▸ Given task
Locate each line below that includes "with" and reproduce it.

──────── Dataset section

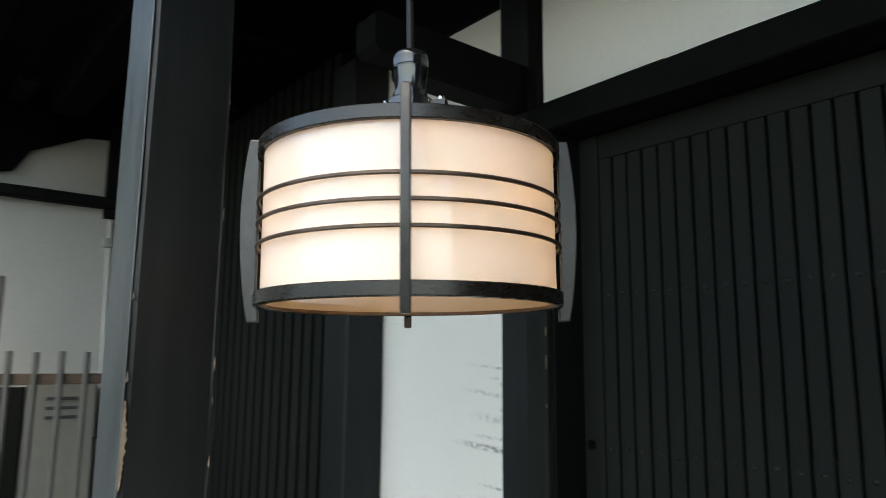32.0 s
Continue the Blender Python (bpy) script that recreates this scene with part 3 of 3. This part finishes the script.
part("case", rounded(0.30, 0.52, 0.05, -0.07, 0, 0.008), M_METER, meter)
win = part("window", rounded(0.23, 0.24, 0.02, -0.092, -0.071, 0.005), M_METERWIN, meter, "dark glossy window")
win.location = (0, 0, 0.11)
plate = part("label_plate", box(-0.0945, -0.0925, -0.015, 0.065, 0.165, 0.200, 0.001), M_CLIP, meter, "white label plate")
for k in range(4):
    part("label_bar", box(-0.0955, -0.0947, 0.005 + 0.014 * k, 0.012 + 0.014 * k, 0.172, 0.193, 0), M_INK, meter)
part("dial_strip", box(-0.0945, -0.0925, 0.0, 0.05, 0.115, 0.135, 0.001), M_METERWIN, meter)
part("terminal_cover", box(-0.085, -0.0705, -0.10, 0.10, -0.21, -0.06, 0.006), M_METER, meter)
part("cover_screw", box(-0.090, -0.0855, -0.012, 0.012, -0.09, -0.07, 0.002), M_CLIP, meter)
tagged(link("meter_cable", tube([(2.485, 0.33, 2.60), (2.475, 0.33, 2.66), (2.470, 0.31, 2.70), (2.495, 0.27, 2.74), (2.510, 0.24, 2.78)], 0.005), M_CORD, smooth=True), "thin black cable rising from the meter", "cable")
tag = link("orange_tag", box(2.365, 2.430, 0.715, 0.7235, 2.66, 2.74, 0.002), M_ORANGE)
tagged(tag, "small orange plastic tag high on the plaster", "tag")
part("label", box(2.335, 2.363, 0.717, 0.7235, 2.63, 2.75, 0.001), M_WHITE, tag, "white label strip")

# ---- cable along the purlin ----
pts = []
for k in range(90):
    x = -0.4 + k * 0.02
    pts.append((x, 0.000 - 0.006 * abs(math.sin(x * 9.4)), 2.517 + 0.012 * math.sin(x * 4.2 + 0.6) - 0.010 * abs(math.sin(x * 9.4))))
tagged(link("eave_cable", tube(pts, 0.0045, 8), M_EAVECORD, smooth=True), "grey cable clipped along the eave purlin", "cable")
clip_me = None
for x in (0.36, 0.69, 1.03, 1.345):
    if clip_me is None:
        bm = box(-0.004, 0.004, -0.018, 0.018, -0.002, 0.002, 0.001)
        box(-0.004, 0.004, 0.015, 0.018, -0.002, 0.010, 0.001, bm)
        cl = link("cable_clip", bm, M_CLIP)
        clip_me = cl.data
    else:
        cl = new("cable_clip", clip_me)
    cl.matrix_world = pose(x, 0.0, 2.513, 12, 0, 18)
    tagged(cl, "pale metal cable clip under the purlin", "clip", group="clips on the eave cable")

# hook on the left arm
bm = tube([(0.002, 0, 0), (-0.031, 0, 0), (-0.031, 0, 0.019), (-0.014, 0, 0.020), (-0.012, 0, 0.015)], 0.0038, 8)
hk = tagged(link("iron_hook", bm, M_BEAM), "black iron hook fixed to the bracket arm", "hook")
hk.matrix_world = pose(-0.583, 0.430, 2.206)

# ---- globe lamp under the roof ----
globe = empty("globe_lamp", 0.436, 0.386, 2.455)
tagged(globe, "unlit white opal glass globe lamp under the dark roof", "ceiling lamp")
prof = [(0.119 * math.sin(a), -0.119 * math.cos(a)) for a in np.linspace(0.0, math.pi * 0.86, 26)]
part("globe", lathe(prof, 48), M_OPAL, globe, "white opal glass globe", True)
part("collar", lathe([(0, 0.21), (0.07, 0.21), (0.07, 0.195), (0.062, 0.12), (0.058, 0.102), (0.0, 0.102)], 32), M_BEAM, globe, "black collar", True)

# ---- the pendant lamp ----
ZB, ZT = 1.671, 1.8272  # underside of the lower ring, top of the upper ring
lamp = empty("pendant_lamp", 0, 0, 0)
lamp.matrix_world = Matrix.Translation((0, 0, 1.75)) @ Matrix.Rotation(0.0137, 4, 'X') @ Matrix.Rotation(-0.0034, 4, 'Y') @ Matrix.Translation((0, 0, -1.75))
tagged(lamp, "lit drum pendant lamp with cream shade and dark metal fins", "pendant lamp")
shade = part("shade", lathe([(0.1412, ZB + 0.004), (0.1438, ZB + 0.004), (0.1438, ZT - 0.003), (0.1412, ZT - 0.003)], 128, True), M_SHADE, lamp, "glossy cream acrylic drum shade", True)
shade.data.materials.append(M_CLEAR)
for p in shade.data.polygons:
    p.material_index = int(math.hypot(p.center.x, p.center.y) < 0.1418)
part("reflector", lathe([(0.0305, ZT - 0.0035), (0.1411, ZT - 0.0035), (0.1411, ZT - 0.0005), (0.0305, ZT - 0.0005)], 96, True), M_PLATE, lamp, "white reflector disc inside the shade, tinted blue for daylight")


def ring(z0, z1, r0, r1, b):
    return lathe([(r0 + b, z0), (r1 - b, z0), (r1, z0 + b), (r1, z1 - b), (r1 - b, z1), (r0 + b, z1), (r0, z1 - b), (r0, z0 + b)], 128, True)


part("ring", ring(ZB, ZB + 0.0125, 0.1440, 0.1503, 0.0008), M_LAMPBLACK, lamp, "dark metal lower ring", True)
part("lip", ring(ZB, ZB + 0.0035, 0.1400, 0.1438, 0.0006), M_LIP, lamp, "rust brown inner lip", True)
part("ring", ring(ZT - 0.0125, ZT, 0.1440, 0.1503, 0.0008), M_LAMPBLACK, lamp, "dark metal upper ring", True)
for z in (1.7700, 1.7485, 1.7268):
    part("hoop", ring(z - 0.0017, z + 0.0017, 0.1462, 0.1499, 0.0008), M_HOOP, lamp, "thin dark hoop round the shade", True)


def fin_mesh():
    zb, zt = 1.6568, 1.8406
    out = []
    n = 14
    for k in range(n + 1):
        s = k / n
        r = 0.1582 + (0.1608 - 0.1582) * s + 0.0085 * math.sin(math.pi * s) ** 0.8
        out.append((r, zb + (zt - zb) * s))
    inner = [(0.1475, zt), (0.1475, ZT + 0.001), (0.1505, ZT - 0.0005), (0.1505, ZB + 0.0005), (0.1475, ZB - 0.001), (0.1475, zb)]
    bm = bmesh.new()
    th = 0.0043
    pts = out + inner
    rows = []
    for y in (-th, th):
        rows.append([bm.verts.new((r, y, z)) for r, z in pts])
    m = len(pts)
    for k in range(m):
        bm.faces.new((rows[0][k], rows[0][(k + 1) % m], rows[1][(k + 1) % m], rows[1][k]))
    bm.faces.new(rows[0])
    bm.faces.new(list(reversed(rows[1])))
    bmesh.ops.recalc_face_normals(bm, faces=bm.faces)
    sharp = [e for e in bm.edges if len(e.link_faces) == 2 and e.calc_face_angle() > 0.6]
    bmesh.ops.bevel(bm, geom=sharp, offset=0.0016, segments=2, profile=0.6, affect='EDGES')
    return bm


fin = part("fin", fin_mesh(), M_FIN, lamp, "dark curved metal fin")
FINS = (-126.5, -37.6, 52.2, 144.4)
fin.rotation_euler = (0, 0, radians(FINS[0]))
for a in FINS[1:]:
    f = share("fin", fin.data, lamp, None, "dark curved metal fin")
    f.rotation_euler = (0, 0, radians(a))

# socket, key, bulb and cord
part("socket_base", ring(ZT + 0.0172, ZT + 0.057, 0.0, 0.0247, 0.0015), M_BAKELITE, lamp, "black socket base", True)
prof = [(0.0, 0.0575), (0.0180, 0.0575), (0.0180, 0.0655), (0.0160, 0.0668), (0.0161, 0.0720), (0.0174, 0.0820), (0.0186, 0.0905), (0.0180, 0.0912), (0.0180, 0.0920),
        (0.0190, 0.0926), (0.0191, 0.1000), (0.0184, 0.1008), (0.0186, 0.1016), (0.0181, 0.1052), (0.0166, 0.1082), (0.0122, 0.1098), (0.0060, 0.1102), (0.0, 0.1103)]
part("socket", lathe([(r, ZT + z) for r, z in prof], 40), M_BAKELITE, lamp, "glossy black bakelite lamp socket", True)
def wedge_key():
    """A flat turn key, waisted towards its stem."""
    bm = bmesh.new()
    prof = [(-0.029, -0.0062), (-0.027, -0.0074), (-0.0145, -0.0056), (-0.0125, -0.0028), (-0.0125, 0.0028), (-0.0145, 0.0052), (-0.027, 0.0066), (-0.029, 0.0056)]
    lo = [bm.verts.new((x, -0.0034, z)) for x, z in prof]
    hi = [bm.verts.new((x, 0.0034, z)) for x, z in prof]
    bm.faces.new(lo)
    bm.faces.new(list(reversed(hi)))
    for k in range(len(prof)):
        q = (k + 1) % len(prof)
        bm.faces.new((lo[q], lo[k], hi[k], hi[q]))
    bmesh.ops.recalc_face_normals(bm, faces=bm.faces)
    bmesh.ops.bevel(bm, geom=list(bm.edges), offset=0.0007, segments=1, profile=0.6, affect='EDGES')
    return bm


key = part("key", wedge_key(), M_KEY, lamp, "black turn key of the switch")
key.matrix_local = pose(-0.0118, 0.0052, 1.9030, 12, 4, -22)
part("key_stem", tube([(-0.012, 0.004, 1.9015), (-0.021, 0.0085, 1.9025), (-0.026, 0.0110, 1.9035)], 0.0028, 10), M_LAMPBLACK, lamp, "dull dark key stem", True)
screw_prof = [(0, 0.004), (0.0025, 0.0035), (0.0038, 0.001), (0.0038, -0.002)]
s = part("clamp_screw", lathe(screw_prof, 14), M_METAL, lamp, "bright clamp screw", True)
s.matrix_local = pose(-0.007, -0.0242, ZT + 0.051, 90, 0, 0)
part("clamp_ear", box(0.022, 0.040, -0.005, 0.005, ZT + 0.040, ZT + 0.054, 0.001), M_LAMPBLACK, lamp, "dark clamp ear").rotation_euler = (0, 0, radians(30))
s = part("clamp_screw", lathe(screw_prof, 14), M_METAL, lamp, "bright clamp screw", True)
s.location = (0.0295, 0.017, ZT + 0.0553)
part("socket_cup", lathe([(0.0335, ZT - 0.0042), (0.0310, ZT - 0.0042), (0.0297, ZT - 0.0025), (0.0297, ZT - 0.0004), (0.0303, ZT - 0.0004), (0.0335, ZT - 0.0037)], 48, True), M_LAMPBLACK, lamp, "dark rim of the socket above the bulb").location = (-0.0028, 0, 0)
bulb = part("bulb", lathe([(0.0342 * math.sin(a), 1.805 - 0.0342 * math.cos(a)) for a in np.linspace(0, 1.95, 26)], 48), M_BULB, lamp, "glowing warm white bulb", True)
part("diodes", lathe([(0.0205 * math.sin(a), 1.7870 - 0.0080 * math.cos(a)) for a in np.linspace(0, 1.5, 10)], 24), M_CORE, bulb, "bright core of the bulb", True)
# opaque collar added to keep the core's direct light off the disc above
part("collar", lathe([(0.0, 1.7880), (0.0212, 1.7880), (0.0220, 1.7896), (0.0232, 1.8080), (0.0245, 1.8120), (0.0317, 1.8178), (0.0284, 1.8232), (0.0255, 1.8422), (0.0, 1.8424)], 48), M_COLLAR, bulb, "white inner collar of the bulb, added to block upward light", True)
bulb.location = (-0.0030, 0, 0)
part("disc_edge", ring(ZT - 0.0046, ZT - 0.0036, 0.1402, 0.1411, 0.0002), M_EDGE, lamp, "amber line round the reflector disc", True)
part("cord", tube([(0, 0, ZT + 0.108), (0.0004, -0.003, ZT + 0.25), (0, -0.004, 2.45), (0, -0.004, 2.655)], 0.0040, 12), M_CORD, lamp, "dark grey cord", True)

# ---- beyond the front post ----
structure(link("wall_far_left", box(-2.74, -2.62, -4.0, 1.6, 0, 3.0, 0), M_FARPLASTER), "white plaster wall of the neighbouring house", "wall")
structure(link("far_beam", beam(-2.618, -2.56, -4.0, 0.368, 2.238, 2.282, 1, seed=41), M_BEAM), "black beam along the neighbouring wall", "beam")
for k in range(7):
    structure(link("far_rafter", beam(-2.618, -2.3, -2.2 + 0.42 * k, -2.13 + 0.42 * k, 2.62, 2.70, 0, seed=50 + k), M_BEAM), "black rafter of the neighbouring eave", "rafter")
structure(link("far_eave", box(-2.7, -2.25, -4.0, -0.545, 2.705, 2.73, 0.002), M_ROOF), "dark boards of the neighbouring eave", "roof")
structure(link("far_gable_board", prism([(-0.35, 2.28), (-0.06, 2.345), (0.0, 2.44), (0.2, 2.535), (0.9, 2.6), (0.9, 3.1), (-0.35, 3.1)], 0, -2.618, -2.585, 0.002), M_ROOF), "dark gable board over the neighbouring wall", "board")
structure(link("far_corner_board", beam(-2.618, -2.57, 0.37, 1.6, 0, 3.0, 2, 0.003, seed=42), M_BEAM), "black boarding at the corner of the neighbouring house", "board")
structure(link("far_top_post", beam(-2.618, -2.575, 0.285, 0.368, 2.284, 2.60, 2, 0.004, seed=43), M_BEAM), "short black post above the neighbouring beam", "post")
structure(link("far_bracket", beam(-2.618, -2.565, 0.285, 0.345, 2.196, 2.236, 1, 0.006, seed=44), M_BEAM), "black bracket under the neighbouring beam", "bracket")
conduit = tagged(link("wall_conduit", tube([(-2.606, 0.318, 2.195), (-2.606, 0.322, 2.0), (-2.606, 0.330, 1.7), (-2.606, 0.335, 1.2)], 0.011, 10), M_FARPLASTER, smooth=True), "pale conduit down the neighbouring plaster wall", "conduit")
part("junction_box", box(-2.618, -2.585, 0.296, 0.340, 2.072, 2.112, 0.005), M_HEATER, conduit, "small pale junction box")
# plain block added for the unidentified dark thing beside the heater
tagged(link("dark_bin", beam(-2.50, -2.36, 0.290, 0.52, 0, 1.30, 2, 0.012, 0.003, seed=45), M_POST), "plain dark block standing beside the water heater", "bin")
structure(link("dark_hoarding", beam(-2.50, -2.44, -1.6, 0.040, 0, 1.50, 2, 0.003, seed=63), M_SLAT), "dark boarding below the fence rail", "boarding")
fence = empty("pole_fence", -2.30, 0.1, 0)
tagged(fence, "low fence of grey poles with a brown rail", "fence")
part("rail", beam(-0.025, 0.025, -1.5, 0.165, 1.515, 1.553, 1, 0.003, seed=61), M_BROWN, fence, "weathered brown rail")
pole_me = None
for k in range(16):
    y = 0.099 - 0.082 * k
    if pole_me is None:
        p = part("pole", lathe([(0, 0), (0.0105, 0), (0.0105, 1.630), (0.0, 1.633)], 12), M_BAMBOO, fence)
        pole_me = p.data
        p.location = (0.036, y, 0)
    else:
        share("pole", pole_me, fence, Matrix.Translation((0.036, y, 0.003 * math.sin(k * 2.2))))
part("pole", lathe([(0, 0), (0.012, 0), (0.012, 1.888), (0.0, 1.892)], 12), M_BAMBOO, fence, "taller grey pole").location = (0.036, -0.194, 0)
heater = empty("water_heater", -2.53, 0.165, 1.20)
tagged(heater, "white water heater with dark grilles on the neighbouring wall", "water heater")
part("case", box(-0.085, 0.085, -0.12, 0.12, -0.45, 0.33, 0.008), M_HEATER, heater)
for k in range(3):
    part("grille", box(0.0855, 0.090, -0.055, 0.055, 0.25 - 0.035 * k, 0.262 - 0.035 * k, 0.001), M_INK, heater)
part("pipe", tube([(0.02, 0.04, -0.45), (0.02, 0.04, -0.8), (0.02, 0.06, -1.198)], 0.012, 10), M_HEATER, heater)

────────────────

▸ Result
Continue the Blender Python (bpy) script that recreates this scene with part 3 of 3. This part finishes the script.
tagged(lamp, "lit drum pendant lamp with cream shade and dark metal fins", "pendant lamp")
tagged(fence, "low fence of grey poles with a brown rail", "fence")
tagged(heater, "white water heater with dark grilles on the neighbouring wall", "water heater")